Yaradan’a sığınıp, lafa paldır küldür girdiğim bir
bölüm yorumu daha! O kadar iyi iş çıkartıyorlar ki ben de öyle ekrana bakıp “Ne
yazacağım ya ben?!” kendi kendime soruyorum.
En baştan söyleyeyim, İlişki Durumu: Karışık dizisinin yirmi altı hafta boyunca
izlediğimiz “En iyi 5 bölümü” seç deseler, listeme 26.bölüm, elini kolunu
sallaya sallaya girer. Eğer bu iş bir “romantik-komedi” ise romantikliğin de
komedinin de hakkını, gözünü çıkarta çıkarta vermişler.

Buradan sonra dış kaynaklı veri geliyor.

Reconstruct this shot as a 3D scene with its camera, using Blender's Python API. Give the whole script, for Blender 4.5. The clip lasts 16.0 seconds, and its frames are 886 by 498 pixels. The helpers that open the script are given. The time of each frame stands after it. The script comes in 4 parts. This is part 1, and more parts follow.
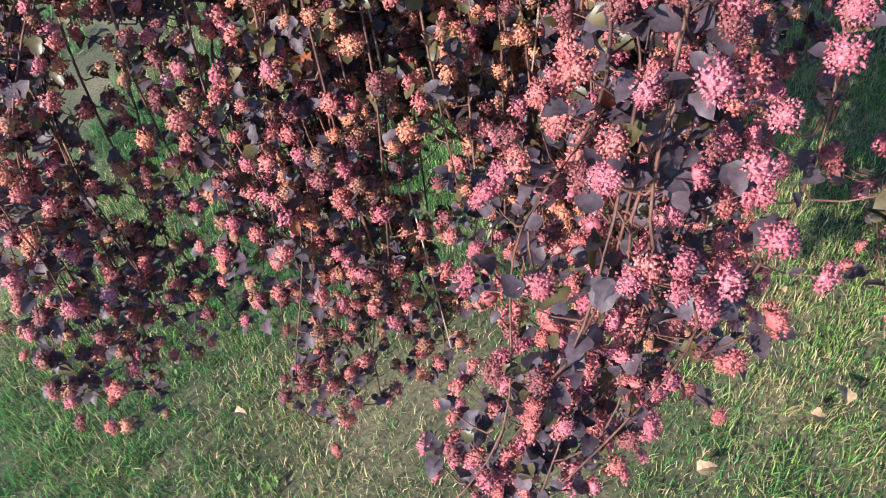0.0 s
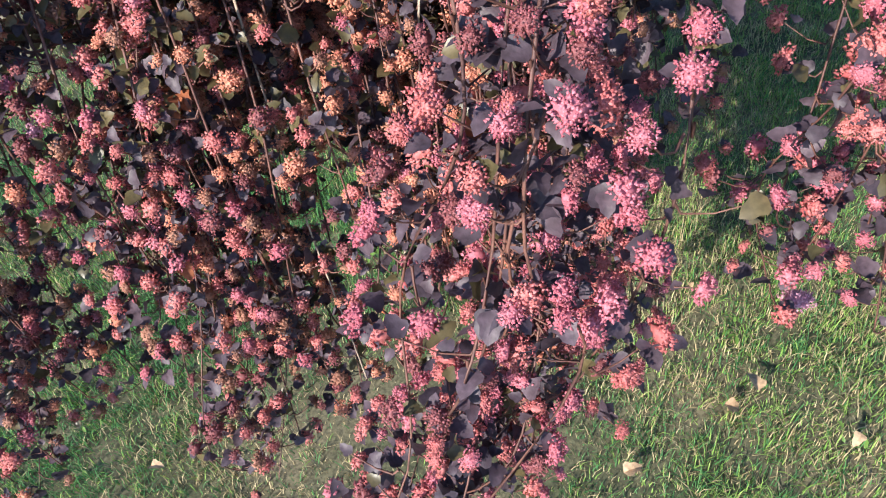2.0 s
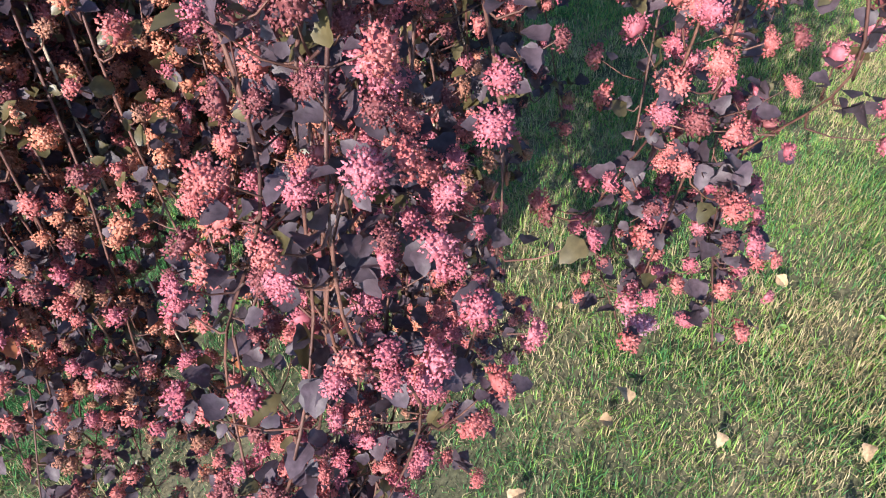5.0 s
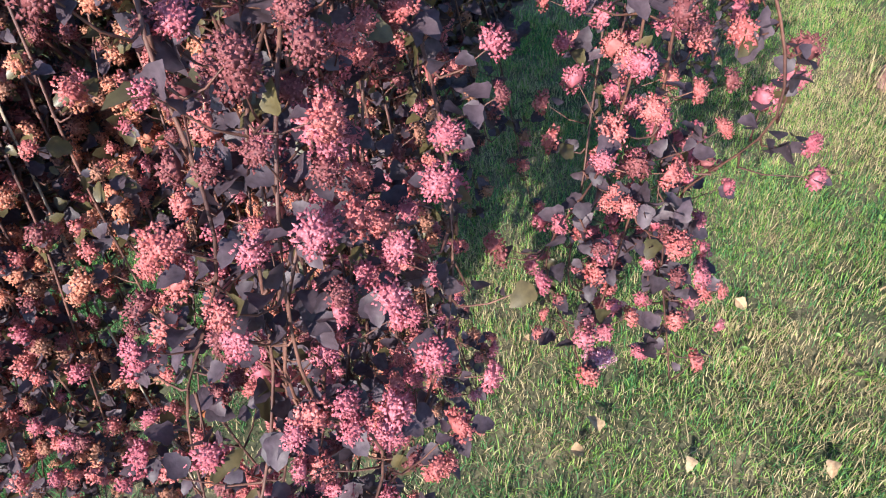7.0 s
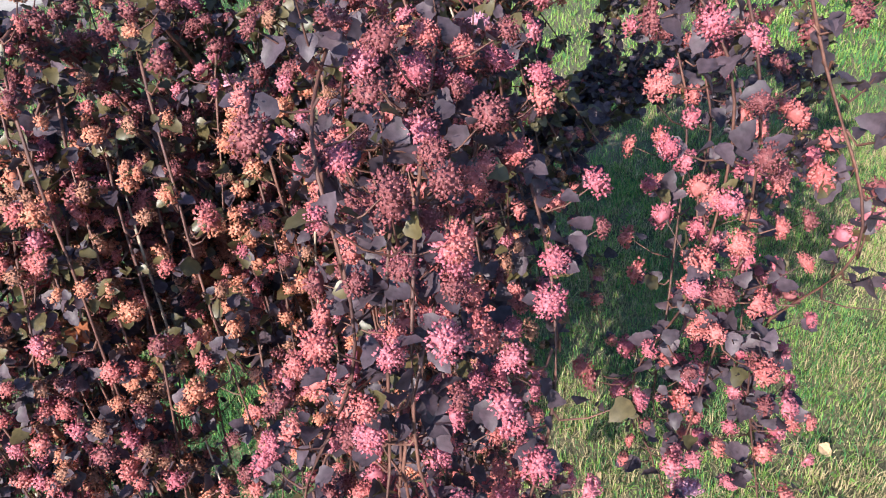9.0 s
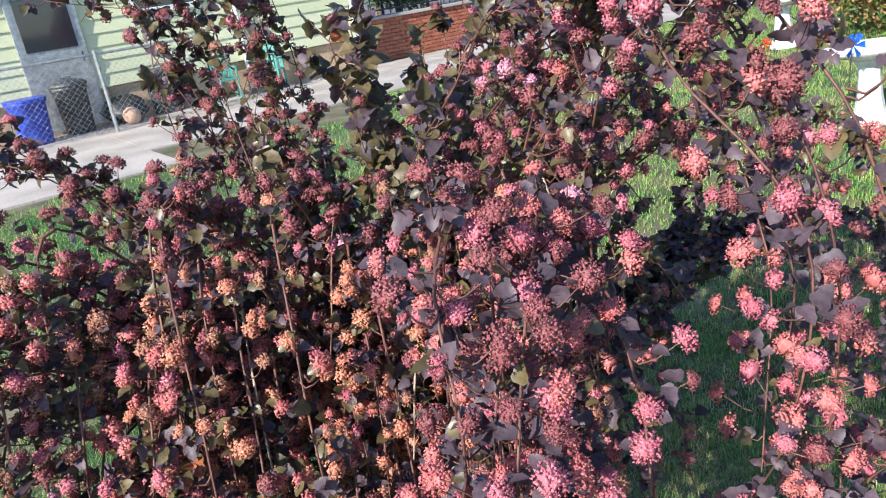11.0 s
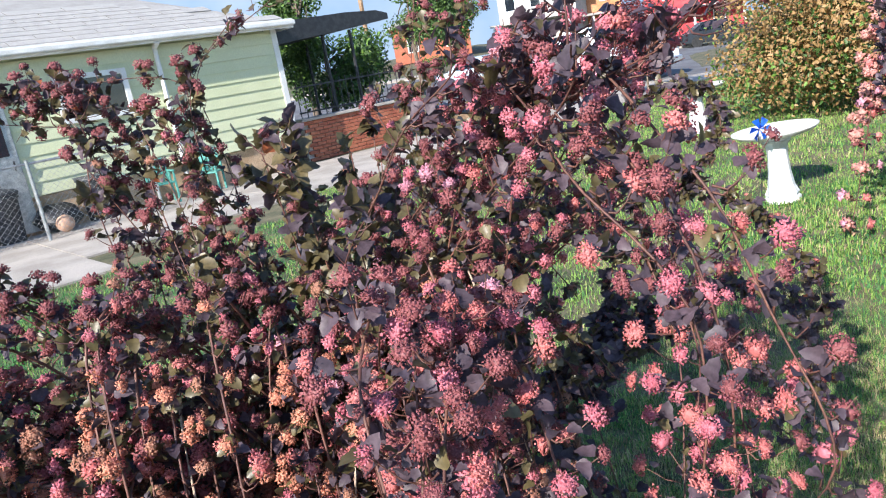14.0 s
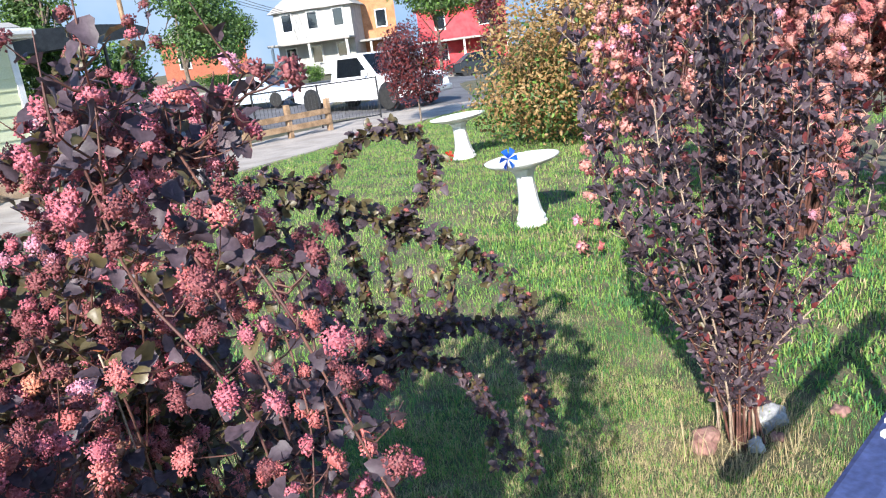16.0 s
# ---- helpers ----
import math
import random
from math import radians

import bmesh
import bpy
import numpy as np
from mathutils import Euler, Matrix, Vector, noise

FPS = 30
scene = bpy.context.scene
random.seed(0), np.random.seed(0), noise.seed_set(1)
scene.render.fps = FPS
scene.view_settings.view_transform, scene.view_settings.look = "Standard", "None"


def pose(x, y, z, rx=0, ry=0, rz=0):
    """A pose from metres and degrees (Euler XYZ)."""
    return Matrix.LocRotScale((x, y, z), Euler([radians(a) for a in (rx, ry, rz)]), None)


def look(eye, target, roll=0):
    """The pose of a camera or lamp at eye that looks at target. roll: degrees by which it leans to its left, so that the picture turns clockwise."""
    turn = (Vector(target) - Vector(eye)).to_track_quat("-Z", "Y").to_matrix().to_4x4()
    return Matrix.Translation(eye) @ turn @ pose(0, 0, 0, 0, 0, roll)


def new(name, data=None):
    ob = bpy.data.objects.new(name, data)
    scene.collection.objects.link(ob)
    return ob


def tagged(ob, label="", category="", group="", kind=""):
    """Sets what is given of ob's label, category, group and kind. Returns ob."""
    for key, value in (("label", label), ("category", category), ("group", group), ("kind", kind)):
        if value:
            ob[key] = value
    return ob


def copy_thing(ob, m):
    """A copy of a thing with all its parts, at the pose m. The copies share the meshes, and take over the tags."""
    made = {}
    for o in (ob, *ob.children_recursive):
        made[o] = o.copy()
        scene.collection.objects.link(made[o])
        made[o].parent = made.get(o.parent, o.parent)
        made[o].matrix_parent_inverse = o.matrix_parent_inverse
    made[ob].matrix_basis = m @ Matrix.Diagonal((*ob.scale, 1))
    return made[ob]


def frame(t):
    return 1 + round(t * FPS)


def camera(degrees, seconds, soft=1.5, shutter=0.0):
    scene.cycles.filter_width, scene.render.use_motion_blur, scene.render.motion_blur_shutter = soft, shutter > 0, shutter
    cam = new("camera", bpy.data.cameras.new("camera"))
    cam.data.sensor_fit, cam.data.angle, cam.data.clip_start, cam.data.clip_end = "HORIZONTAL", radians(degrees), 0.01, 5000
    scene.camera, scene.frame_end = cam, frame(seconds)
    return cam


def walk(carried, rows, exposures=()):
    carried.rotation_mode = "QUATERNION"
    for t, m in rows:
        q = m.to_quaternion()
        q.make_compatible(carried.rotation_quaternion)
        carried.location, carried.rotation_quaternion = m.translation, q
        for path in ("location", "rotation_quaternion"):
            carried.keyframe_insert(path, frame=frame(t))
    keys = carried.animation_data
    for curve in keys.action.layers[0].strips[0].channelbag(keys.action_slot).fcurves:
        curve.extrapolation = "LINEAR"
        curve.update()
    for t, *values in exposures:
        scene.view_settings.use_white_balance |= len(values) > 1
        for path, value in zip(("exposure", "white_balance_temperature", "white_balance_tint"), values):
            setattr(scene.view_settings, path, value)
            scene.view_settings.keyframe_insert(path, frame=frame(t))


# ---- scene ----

Nev-i şahsına münhasır
sistemimizde, her hafta dünya standardının iki katı dizi yazıp, çekmekle zaten bir mucizeye imza atıyorlar. Her şeyi taklit edebilirsiniz.
İnsanların giyinişi, oturuşunu, duruşunu, bakışını, hayat hikâyesini hatta hayat
felsefesini bile taklit edebilirsiniz. Ama EMEĞİNİ taklit edemezsin. Dilerim ki
emeklerininim karşılığını da fazlasıyla alırlar.
***
Sanırım Akdeniz insanı olmamızdan kaynaklanan bir
durumumuz var. Karşımızdakine birden parlıyoruz, ona kızıyoruz, kırıyoruz,
döküyoruz ama onun kalbi kırılınca hiçbir şey olmamış gibi onu sarıp
sarmalıyoruz, onun için üzülüyoruz. Peki, paragrafından başından bu yana “o”
diye kast ettiğim kim? Tabi ki Can! Bütün hafta gerek sosyal medya yorumlarında;
gerekse
İlişki Durumu: Karışık
gıybetlerinde şahit olduğum diyaloglar “Can biraz şeyyyy, ama üzüldüm çocuğa.” şeklindeydi.
Hay şu vicdanımızın gözü kör olsun! Cümle âlemle birlikte bir yanım Can’a
üzülürken, diğer yanım da Muratçığımın Ayşegül’ü nasıl öptüğünü düşünüp,
karalar bağlamakla meşguldü. (Hala MURATÇIYIM ama sürünsün. -.-)
O-ha! Kız resmen mutluluktan ölüyor!
Bu hafta herkes sözleşmiş gibi hastanedeydi. Elif,
Ayşegül, Can, İso, Naci Mediha ve Perihan Hanım Teyzeler. Duyan gelmiş gibi. A-ha
dedim, kesin çarşı pazar karışacak yine. Çarşı pazar yerinde kaldı da Ayşegül kafa
gitti. Hem de öyle böyle değil. Düşünsenize, deli gibi sevdiğiniz adama annesi
ve eşi bir olup hayatının tuzağını kuruyorlar. Siz tam bunu duyuyorsunuz, kafa
gidiyor. Yalnız o nasıl bir kafa gitmesidir. Mediha Hanım Teyze bir deyimi daha
uygulamalı olarak görmemizi sağladı ve Ayşegül’ün aklını başından aldı. Gerçekten
de kızın üzerine uçmasıyla aklını aldı, püff, gitti tüm bilgiler. Umarım
Ayşegül CTRL+S’ye basmıştır.
Vecihiii
Yukarıda duydu dedim ama Ayşegül, Mediha ile Naci’nin konuştuklarını yüzde binbeşyüz duydu mu,
duyduysa ne kadarını duydu bilmiyoruz. Ayşegül, Mediha Hanım Teyze’ye ayılıp
bayılmıyor, belki gördüğü için bastırdı, gitti. Mediha zaten panik bir de
üstüne Elif’i de panikletti. Tahminler üzerinden bu sorunun cevabını
alamayacağız. Cevabın tamamını ancak Ayşegül’ün aklı tamamen geldikten sonra
öğrenebileceğiz. Tabi o zamana kadar Can, Elif’in hamile olmadığı gerçeğini
itiraf ettiği mektuptan öğrenmezse ise.
"Sevgili Can, Bana kalbin kadar bu temiz sayfayı ayırdığın için..."
Ayşegül’ün hafızası kaybetmişken herkesi de tatlı bir
telaş. Mediha, gardiyan gibi her daim Ayşegül’ün peşinde. Keyfinden değil
herhalde. Olan biteni hatırlamasın diye. İsmail Dedeciğim de Yeşilçam
filmlerinde olduğu gibi birden hafızası gidene, ani bir şokla hafızası getirme yolunu
izledi. Ayşegül üzerinde işe yaradı mı? Hayır!